GIVEN EXERCISE – Within the material below, locate the line with "made[o] = o.copy()" and the line with "q = m.to_quaternion()", then return those two lines and all lines between them, exactly as written.
— Start of MATERIAL SUPPLIED —
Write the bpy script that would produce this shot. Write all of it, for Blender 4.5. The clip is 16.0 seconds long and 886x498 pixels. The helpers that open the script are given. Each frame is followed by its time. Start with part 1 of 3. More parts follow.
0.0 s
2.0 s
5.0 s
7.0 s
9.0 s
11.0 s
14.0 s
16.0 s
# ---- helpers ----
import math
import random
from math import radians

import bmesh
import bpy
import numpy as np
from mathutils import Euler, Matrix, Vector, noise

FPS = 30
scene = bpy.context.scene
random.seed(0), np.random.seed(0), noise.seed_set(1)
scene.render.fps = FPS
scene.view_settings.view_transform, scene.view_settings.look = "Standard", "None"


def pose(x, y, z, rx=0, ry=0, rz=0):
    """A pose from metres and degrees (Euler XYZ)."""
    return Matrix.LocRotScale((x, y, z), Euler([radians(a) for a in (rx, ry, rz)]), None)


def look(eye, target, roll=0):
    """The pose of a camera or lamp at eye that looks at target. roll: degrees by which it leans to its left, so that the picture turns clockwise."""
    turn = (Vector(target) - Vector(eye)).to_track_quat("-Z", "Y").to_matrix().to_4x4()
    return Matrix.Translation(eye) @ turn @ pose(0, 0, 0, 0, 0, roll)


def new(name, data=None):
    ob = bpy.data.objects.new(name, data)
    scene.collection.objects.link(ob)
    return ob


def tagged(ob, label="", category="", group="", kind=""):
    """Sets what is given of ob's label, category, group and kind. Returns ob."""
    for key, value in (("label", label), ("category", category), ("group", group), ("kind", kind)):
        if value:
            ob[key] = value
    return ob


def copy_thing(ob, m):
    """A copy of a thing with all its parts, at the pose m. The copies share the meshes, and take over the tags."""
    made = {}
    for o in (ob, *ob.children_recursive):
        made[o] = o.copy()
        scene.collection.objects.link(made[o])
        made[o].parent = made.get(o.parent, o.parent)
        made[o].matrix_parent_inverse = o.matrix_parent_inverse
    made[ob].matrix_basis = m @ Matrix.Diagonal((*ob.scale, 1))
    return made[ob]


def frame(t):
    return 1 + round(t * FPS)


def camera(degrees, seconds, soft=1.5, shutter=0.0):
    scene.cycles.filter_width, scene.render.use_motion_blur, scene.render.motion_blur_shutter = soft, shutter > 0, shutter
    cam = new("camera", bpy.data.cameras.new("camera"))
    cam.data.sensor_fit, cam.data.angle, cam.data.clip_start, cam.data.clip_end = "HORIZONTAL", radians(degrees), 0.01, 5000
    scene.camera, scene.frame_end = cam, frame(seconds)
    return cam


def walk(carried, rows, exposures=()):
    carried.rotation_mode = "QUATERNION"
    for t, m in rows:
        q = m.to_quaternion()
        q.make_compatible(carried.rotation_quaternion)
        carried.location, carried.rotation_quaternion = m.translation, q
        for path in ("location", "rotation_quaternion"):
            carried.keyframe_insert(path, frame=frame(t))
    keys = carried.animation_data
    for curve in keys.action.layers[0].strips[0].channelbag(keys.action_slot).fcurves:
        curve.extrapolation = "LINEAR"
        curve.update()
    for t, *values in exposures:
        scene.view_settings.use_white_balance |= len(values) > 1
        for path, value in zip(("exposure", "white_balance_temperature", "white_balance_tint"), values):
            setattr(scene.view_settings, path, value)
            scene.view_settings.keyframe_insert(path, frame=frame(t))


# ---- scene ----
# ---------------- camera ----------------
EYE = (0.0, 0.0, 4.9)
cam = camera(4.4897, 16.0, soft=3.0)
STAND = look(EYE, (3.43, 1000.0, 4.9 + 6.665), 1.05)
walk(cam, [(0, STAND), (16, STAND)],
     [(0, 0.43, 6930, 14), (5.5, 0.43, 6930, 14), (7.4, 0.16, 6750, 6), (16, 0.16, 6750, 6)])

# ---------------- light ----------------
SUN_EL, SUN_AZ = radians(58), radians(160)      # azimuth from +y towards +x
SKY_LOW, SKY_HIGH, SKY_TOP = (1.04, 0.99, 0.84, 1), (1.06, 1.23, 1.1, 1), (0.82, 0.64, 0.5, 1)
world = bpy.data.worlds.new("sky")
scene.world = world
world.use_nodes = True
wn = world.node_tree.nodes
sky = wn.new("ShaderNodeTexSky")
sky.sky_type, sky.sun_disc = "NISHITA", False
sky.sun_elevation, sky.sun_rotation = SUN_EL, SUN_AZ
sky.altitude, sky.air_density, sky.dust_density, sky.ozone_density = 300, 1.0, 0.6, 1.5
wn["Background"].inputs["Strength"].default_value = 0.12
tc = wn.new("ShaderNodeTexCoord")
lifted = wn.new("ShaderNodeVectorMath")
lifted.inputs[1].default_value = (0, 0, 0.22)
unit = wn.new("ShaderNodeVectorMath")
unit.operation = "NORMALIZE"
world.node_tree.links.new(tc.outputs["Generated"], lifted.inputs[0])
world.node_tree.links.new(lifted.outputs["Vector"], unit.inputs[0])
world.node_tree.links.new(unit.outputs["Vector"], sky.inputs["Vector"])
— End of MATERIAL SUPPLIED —
— Start of MATERIAL SUPPLIED —
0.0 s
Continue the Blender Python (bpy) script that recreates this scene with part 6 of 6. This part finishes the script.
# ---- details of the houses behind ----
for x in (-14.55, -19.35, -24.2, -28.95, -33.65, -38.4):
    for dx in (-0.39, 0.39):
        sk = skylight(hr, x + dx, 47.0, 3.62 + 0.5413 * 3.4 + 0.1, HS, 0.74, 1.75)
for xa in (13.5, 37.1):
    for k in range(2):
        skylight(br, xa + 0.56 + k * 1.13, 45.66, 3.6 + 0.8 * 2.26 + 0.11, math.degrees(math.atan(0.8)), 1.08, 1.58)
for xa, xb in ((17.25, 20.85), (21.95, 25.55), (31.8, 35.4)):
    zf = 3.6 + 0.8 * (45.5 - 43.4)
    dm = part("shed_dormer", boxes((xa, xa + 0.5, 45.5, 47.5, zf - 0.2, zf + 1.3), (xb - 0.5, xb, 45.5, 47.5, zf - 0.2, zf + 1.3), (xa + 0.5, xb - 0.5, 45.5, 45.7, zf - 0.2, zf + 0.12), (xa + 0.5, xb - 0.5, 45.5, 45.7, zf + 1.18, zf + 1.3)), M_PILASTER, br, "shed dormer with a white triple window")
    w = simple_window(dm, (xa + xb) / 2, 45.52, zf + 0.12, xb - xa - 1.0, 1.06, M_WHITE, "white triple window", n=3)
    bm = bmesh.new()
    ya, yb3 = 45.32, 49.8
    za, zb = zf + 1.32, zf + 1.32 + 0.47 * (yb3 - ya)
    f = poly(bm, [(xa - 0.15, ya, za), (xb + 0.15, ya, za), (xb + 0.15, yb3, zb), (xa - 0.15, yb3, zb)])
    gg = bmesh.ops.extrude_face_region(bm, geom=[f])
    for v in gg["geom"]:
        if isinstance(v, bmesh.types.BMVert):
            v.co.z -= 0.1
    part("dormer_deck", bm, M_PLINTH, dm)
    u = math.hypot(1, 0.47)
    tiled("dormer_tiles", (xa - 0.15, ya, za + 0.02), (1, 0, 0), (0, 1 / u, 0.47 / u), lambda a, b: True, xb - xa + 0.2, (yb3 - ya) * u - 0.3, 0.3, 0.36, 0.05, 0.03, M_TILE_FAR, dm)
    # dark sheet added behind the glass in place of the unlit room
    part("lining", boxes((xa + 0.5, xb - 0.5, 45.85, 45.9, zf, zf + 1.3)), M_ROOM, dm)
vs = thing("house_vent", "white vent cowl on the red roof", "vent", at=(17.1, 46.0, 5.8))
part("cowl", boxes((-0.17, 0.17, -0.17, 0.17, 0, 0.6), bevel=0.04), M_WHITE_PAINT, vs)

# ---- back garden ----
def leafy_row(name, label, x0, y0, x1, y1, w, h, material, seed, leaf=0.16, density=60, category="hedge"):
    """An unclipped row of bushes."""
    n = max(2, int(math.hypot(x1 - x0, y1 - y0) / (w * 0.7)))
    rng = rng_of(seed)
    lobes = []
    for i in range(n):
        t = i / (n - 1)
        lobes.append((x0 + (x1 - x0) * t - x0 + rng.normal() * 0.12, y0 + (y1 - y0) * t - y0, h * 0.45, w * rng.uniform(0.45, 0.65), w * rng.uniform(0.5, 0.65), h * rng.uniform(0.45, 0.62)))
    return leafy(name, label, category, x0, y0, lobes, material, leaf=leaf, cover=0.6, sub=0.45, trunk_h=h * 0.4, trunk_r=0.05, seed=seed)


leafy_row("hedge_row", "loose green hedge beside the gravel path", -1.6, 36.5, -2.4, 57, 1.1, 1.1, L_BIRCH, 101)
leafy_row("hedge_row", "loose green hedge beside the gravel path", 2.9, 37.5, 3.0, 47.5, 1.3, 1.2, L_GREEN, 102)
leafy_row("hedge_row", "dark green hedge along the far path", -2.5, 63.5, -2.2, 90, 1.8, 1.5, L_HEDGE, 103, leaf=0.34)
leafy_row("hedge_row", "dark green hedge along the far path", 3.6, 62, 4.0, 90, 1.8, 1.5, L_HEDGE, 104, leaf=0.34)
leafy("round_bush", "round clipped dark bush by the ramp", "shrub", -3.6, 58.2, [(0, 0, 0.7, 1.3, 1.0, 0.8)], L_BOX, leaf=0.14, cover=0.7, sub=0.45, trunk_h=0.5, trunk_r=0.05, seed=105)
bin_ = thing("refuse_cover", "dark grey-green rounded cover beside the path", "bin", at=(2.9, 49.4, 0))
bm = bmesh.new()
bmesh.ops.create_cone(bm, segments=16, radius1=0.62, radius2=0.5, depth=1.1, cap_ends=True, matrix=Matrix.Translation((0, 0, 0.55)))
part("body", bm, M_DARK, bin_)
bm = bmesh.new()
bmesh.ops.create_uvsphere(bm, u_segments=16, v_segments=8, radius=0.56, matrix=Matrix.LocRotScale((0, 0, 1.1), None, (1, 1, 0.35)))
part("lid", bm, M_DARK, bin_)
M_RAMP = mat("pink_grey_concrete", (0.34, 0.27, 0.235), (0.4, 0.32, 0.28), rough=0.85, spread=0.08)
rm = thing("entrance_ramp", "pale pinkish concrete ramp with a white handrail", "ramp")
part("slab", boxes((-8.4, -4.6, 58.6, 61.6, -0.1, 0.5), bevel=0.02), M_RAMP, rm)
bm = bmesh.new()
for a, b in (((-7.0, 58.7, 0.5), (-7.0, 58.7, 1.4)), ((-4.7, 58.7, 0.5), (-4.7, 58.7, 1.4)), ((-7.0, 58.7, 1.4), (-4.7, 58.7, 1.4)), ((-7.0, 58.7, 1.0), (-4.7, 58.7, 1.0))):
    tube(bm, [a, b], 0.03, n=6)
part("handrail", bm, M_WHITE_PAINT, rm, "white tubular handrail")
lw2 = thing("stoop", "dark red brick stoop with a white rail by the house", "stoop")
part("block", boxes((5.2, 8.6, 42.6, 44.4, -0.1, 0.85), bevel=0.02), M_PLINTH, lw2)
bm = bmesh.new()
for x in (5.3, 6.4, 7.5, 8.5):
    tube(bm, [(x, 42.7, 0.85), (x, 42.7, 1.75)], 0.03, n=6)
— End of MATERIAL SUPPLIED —
— Start of MATERIAL SUPPLIED —
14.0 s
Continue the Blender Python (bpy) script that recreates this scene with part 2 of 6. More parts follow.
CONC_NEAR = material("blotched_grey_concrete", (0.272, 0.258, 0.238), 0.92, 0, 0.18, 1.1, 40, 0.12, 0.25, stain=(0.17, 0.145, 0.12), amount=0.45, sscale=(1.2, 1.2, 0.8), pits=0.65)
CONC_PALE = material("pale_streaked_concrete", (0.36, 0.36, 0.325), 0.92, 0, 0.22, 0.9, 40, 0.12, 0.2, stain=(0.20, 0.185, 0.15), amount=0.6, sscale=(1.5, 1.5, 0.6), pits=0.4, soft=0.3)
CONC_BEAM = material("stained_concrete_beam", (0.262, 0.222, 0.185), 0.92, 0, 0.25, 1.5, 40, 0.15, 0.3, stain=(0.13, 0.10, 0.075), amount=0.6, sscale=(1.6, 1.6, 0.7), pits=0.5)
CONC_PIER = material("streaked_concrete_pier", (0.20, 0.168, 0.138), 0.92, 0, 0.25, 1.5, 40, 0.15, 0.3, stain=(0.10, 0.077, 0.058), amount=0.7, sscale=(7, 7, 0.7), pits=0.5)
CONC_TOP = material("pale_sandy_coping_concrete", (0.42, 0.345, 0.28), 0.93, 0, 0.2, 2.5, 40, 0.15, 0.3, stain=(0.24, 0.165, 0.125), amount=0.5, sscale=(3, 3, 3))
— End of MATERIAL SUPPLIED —
RESULT OF THE EXERCISE –
        made[o] = o.copy()
        scene.collection.objects.link(made[o])
        made[o].parent = made.get(o.parent, o.parent)
        made[o].matrix_parent_inverse = o.matrix_parent_inverse
    made[ob].matrix_basis = m @ Matrix.Diagonal((*ob.scale, 1))
    return made[ob]


def frame(t):
    return 1 + round(t * FPS)


def camera(degrees, seconds, soft=1.5, shutter=0.0):
    scene.cycles.filter_width, scene.render.use_motion_blur, scene.render.motion_blur_shutter = soft, shutter > 0, shutter
    cam = new("camera", bpy.data.cameras.new("camera"))
    cam.data.sensor_fit, cam.data.angle, cam.data.clip_start, cam.data.clip_end = "HORIZONTAL", radians(degrees), 0.01, 5000
    scene.camera, scene.frame_end = cam, frame(seconds)
    return cam


def walk(carried, rows, exposures=()):
    carried.rotation_mode = "QUATERNION"
    for t, m in rows:
        q = m.to_quaternion()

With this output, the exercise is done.